Pennsylvania

Pennsylvania: the WTF state.

This weekend I went, somewhat randomly, to the town of Bellefonte in Pennsylvania. It’s lovely there. There are lots of nineteenth century buildings that have been well looked after. There’s an attractive park. The food is good. The people are friendly. The town nestles in a long, linear valley full of farms and open land and so is looked over by green, attractive, tree-covered ridges in two directions. What’s not to like?

It’s also quiet. So quiet, in fact, that you can’t help but wonder how the town stays so nice. We took some long drives in the land surrounding the town, and found that to be attractive too. The landscape is so tidy around there that it feels almost Swiss. Small, perfectly maintained villages dot the landscape, each so small that they don’t contain a single shop. Families putter from place to place in Amish buggies. Everywhere there is a sense that the hand of time has been magically held back, and along with it, the pressure to fill the place with strip-malls, agribusiness and the staggering quantity of crap that clots the north east corridor.

Everywhere, that is, except State College. But while State College feels up-to-date, it’s fairly nice too. Sure, there is a fairly rabid football flavor to the place. And sure, the town is still licking its wounds from the whole Sandusky scandal thing.

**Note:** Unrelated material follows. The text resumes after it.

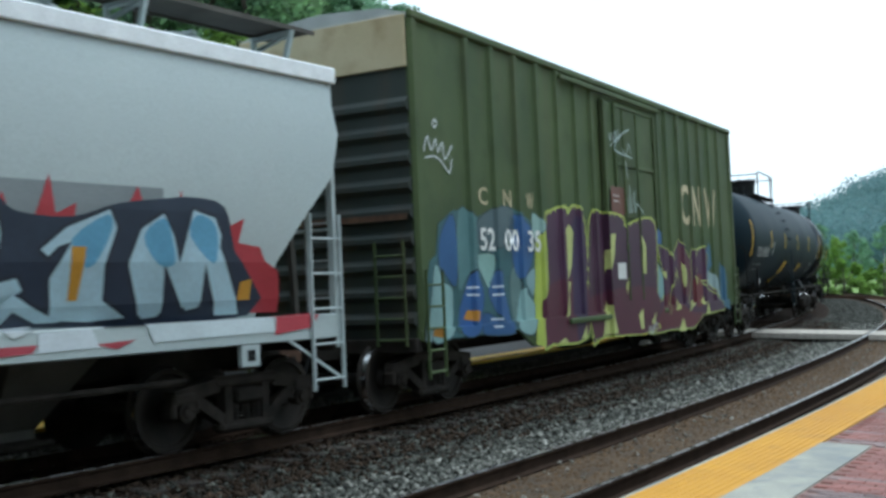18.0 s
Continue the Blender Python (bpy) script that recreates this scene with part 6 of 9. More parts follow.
def tan_hopper(lead, length):
    L = length / 2 - 0.62
    prof = [(1.58, 1.36), (1.8, 1.455), (2.1, 1.53), (2.5, 1.58), (3.0, 1.585), (3.6, 1.54), (4.1, 1.45), (4.2, 1.4)]
    roof = [(4.2, 1.42), (4.3, 1.42), (4.34, 1.36), (4.5, 0.95), (4.6, 0.5), (4.63, 0.03)]
    tab = [(1.58, L - 1.45), (1.7, L - 1.45), (2.3, L - 1.5), (2.75, L - 1.5), (3.3, L - 0.95), (3.8, L - 0.27), (4.2, L - 0.12)]
    car, side, L = hopper(lead, length, M["hopper_tan"], "rust-streaked tan covered hopper car with smooth curved sides", prof, roof, lambda z: lerp_table(tab, z), 31, bays=2, bay_mat=M["hopper_tan"], eave=0.1, walk="top", corner="thin", sill=(1.46, 1.6), lad_top=3.1)
    B = M["letter_black"]
    lettering(car, side, "RGCX", -3.9, 2.55, 0.28, 0.92, B)
    lettering(car, side, "1631", -3.92, 2.1, 0.25, 0.88, B)
    bars(car, side, -3.95, 1.66, 1.0, 0.35, 4, M["letter_dim"], 5)
    end_bars(car, -L + 0.1, -0.3, 3.75, 0.5, 0.2, 2, B, 6)
    patch(car, side, 3.8, 2.64, 0.58, 0.56, M["letter_dim"], "data_panel", label="pale grey data panel")
    patch(car, side, 2.31, 1.74, 0.42, 0.3, M["letter_black"], "data_panel")
    patch(car, side, 1.1, 1.6, 0.34, 0.22, paint((0.12, 0.14, 0.3)), "data_panel")
    for k, x in enumerate((-4.1, -2.6, -1.0)):
        tag(car, side, x, 1.7, 0.75, 0.45, ("OCO", "SOB", "BOC")[k], (0.6, 0.52, 0.42), 0.018, 0.05, "faded pale tag")
    patch(car, side, -4.02, 2.05, 0.28, 0.75, paint((0.52, 0.46, 0.36)), "repaint_patch", 0.003)
    return car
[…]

But nevertheless, it’s a pleasant place to spend a few hours. And it, too, seems to be buoyed up by a kind of surreal forcefield of prosperity.

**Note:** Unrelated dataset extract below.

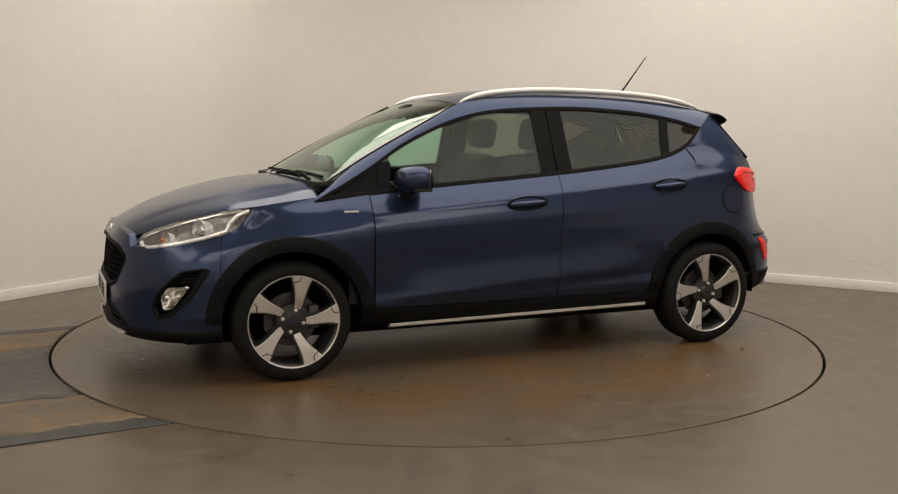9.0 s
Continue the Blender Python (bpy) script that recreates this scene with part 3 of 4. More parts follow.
    # mirror
    mm = Matrix.Diagonal((1, sg, 1, 1))
    housing = bmesh.new()
    rows = []
    for k, (y, f) in enumerate(((0.775, 0.30), (0.80, 0.74), (0.84, 0.95), (0.885, 1.0), (0.93, 0.93), (0.955, 0.78), (0.968, 0.5), (0.971, 0.02))):
        rows.append([(0.630 - 0.10 * (y - 0.77) + 0.108 * f * (abs(math.cos(a)) ** 0.75 * (1 if math.cos(a) > 0 else -1)) * (1 if math.cos(a) > 0 else 0.48), y * sg,
                      0.993 + 0.020 * (y - 0.8) + 0.068 * f * abs(math.sin(a)) ** 0.8 * (1 if math.sin(a) > 0 else -1)) for a in np.linspace(0, 2 * math.pi, 29)[:-1]])
    mirror_part = part("door_mirror", grid(rows, close_v=True, flip=sg > 0), PAINT, d1, "blue door mirror housing")
    b = rbox((0.566, 0.800, 0.940), (0.574, 0.945, 1.045), 0.0035, mm)
    bmesh.ops.reverse_faces(b, faces=b.faces) if sg < 0 else None
    part("mirror_glass", b, MIRROR, mirror_part, "mirror glass")
    part("mirror_rim", grid([[(0.586 - 0.028 * i, sg * (0.872 + 0.088 * f * math.cos(a)), 0.994 + 0.062 * f * math.sin(a)) for a in np.linspace(0, 2 * math.pi, 33)[:-1]] for i, f in ((0, 1.02), (1, 0.99), (0.9, 0.93), (0.3, 0.9))], close_v=True), BLACK, mirror_part, "black mirror rim")
    part("mirror_foot", tube([(p[0], p[1] * sg, p[2]) for p in spline([(0.66, 0.755, 0.885), (0.645, 0.80, 0.905), (0.63, 0.845, 0.94)], 8)], 0.045, 12, 0.55), GLOSS_BLACK, mirror_part, "black mirror foot")
    part("mirror_band", tube([(0.70 - 0.13 * t - 0.0, sg * (0.80 + 0.160 * math.sin(min(t * 2.0, 1) * math.pi / 2)), 0.946) for t in np.linspace(0, 1, 14)], 0.012, 8, 0.9), GLOSS_BLACK, mirror_part, "black lower mirror band")
    # headlight
    hx = np.linspace(1.945, 1.405, 40)
    low_edge = [flank(x, head_low(x), 0.003) for x in hx]
    top_edge = spline([(1.952, 0.456, 0.672), (1.905, 0.490, 0.722), (1.79, 0.565, 0.775), (1.65, 0.655, 0.820), (1.53, 0.720, 0.848), (1.40, 0.775, 0.862)], 40)
    top_edge = [tuple(p) for p in top_edge]

    def hl(t, q, off=0.0):
        i = min(int(t * 39), 38)
        f = t * 39 - i
        a = np.array(low_edge[i]) * (1 - f) + np.array(low_edge[i + 1]) * f
        b = np.array(top_edge[i]) * (1 - f) + np.array(top_edge[i + 1]) * f
        out = np.array((0.75, 0.45 + 0.3 * t, 0.45))
        p = a * (1 - q) + b * q + out * (0.030 * math.sin(math.pi * q) * math.sin(math.pi * min(max(t, 0.02), 0.98)) ** 0.5 + off)
        return (p[0], p[1] * sg, p[2])

    lamp = part("headlight", grid([[hl(t, q, -0.055 * math.sin(math.pi * q) ** 0.5) for t in np.linspace(0, 1, 40)] for q in np.linspace(0, 1, 9)]), LAMP_DARK, car, "clear headlight with chrome surround")
    cover = part("lens", grid([[hl(t, q, 0.002) for t in np.linspace(0, 1, 40)] for q in np.linspace(0, 1, 11)]), CLEAR, lamp, "clear lamp cover")
    cover.visible_shadow = False
    loop = [(t, 0.10) for t in np.linspace(0.06, 0.70, 22)] + [(0.76, 0.30), (0.84, 0.52), (0.93, 0.66)]
    part("light_guide", tube([hl(t, q, -0.008) for t, q in [(0.05, 0.62), (0.03, 0.3)] + loop], 0.0105, 8), REFLECTOR, lamp, "bright daytime light guide")
    part("light_guide", tube([hl(t, 0.86, -0.010) for t in np.linspace(0.10, 0.93, 24)], 0.0055, 8), CHROME, lamp, "chrome upper brow strip")
    cx_, cy_, cz_ = hl(0.52, 0.44, -0.035)
    aim = Matrix.Translation((cx_, cy_, cz_)) @ Matrix.Rotation(sg * 0.42, 4, "Z") @ Matrix.Rotation(-math.pi / 2, 4, "Z")
    bowl = revolve([(0.056, 0.020), (0.052, 0.016), (0.040, -0.03), (0.03, -0.045), (0.001, -0.05)], 32)
    bmesh.ops.transform(bowl, matrix=aim, verts=bowl.verts)
    part("reflector_bowl", bowl, REFLECTOR, lamp, "silver lamp reflector")
    eye = ball((0, -0.005, 0), (0.034, 0.028, 0.034), m=aim)
    part("projector", eye, CHROME, lamp, "round projector lens")
    cx_, cy_, cz_ = hl(0.24, 0.42, -0.035)
    aim = Matrix.Translation((cx_, cy_, cz_)) @ Matrix.Rotation(sg * 0.42, 4, "Z") @ Matrix.Rotation(-math.pi / 2, 4, "Z")
    bowl = revolve([(0.040, 0.018), (0.036, 0.012), (0.024, -0.02), (0.001, -0.03)], 28)
    bmesh.ops.transform(bowl, matrix=aim, verts=bowl.verts)
    part("reflector_bowl", bowl, REFLECTOR, lamp, "silver lamp reflector")
    part("indicator_bulb", ball(hl(0.20, 0.40, -0.025), (0.012, 0.012, 0.010), 12, 8), AMBER, lamp, "small amber bulb")
    # roof rail
    rp = spline([(0.235, 0.528, 1.388), (0.19, 0.522, 1.412), (0.05, 0.515, 1.446), (-0.2, 0.507, 1.468), (-0.55, 0.503, 1.471), (-0.95, 0.502, 1.456), (-1.18, 0.504, 1.430), (-1.31, 0.507, 1.402), (-1.37, 0.510, 1.382)], 50)
    part("roof_rail", tube([(p[0], p[1] * sg, p[2]) for p in rp], 0.017, 10, 1.0, taper=[min(1, 0.35 + i / 6, 0.35 + (49 - i) / 6) for i in range(50)]), SILVER, car, "satin silver roof rail")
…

So I thought: okay, Pennsylvania is a ‘Nice Place’. It’s a rural sort of state with a magic-based economy that happens to have Philadelphia at one end of it. (By this point you can probably guess that prior to this weekend, my overall knowledge of Pennsylvania was fairly low. So rather than taking interstates home, we decided to drive across country.

Mistake. Or, at least, a mistake when you have a one-year old in the back of the car who wants to make frequent stops to race around in the grass and eat gravel.

At first, driving seemed like a great choice. There was a seemingly endless supply of pretty, prosperous little towns and meticulous farms. Then we crossed a river and hit ‘Coal Country’.

Holy fucking christ on a bike. Talk about culture change. In a matter of a few miles, you go from magically wealthy to magically fucked up. You first really realize this when you hit Shamokin, a town so desolate that if if desolation was something you could bottle and sell, that they’d be millionaires before they actually ran out of desolation.

Shamokin’s number one claim to fame is that it’s situated next to the world’s largest manmade mountain. By which they mean a crap-heap of mine excreta next to the town so big that it matches the surrounding hillscape. Except that trees can’t grow on it properly because it’s made of crap, so they all sort of lean over and look sickly. And it’s then that you realize that selling desolation for money was exactly what they were doing until the 1970s when the mine there was shut down.

Before Shamokin, we imagined that we’d stop in the next town to get my son ice-cream or something. We did not stop. One look at the extremely sad downtown convinced us that we were not going to have our baby playing around on the median strip eating clinker and playing with crack needles. Maybe the next town, we thought. Or the next one. Or the next one. Etc.

Maybe this sounds dreadful. Maybe I’m revealing some kind of horrific middle-class bias by admitting this. But my point is not to run down Shamokin or anyone who lives there. My main point is this: what on Earth is going on in Pennsylvania that there are such weird discrepancies of prosperity, in towns that really don’t have that much difference between them?

Coal country stretches for miles and miles. And it’s really very incredibly grim.

So what I’m left with at the end of the weekend is confusion. How does this place work? What stops the people in Shamokin from moving west about thirty miles and starting over? How does everyone in Amish country keep their business afloat? Why doesn’t the state have some kind of tax code that inspires revitalization? After all, a lot of those doomed little towns could be quite pretty with the right attention.

At the very least, you could try convincing hipsters to move to coal country and make the place ironically awful. Sort of like the Pabst Blue Ribbon of real estate.

In any case, I’m left confused. To my mind, Pennsylvania isn’t one state. It’s at least two. Or maybe just one but run by evil wizards. Can anyone help me out here?